---------- Given data ----------

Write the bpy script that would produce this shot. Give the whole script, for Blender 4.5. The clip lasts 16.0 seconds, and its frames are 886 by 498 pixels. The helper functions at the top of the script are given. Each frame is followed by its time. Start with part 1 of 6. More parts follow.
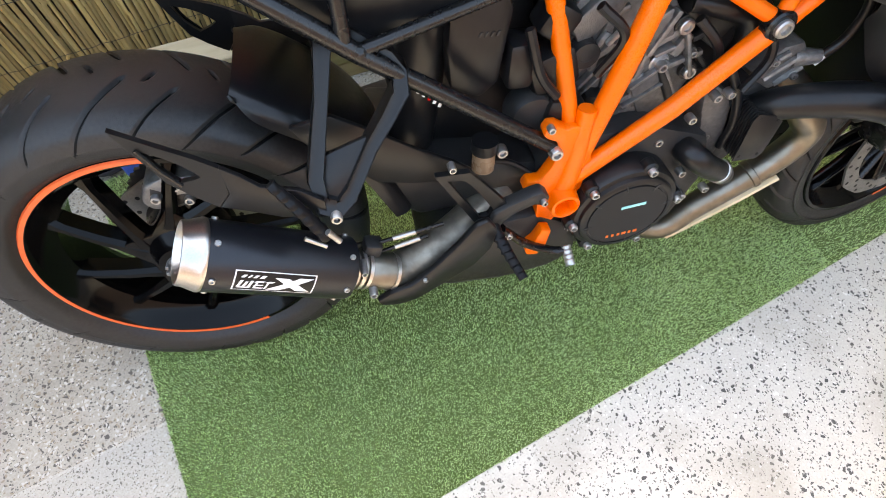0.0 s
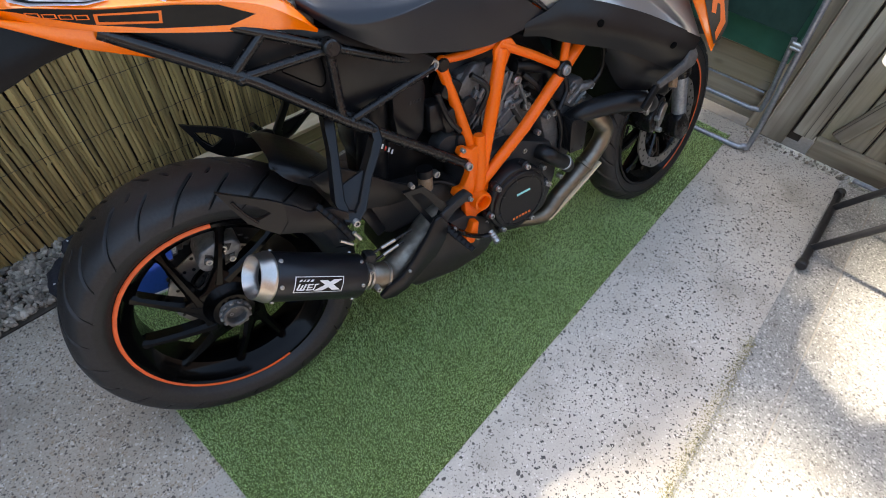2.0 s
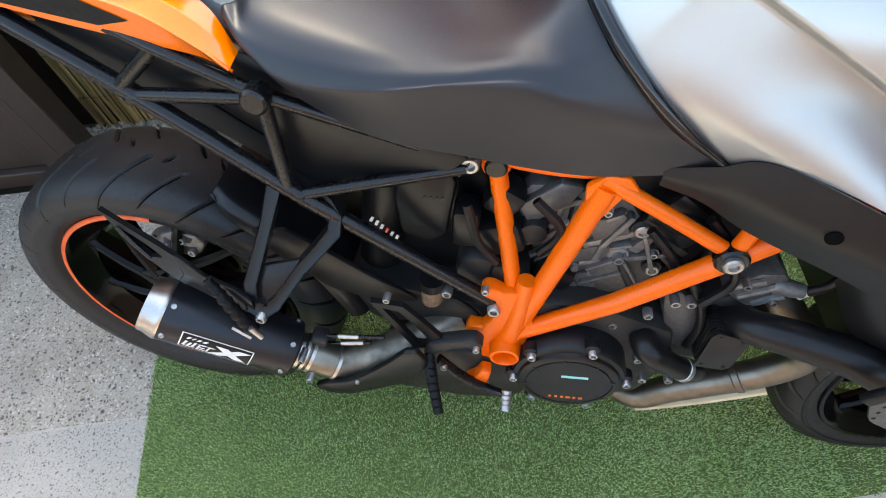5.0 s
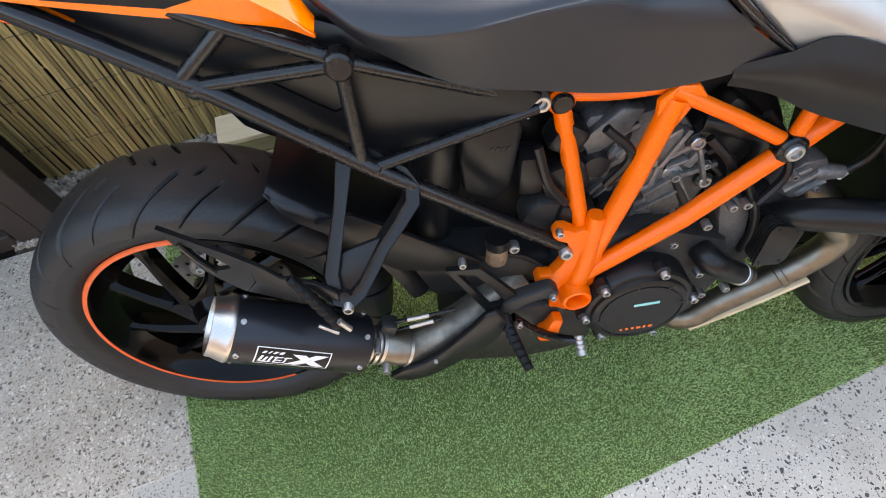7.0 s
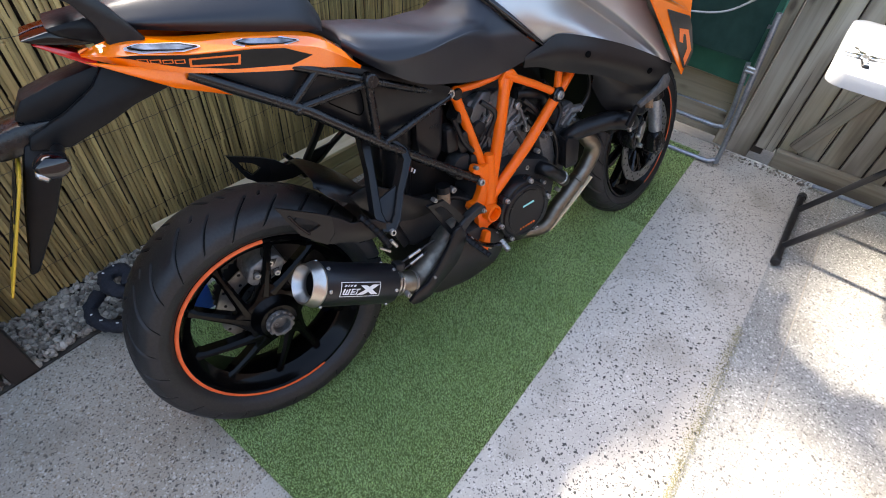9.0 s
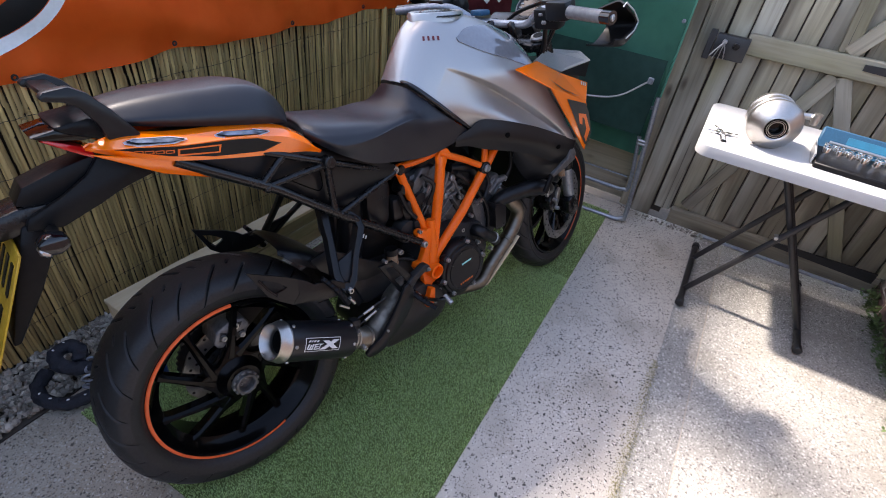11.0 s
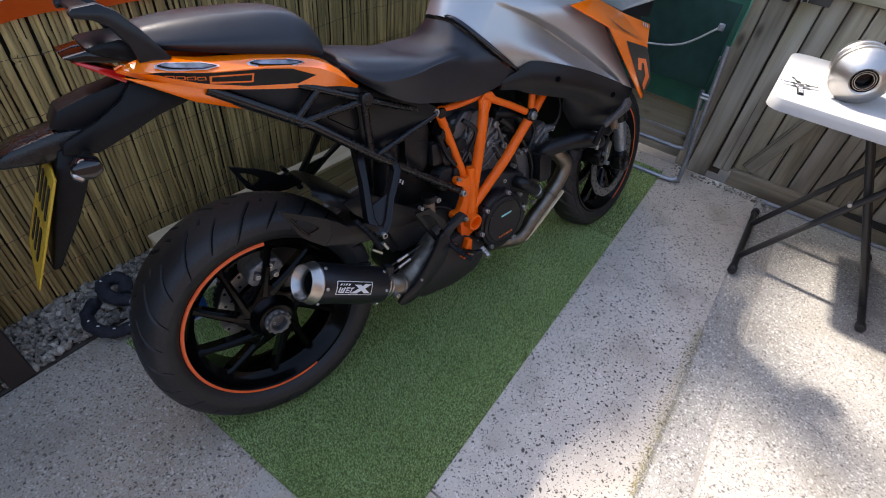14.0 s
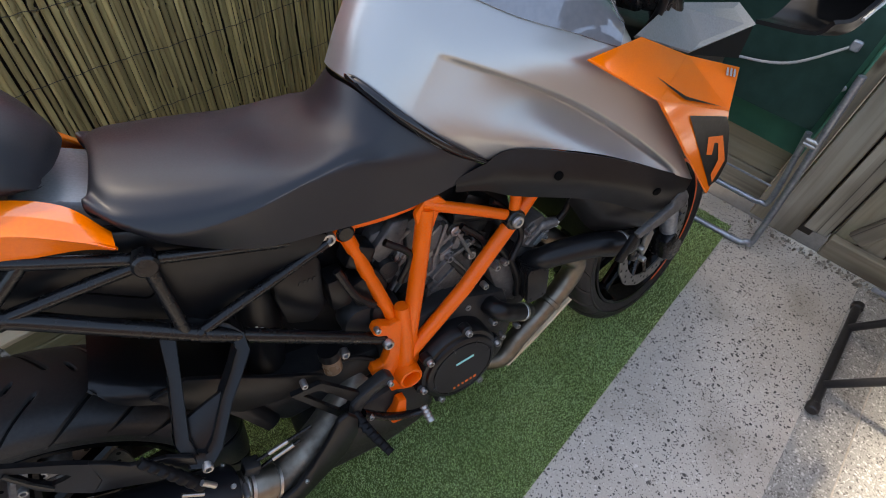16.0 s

----------

§ **Written request**
Copy out the whole listing exactly, and don't carry over any pictures.

§ **Response**
Write the bpy script that would produce this shot. Give the whole script, for Blender 4.5. The clip lasts 16.0 seconds, and its frames are 886 by 498 pixels. The helper functions at the top of the script are given. Each frame is followed by its time. Start with part 1 of 6. More parts follow.
0.0 s
2.0 s
5.0 s
7.0 s
9.0 s
11.0 s
14.0 s
16.0 s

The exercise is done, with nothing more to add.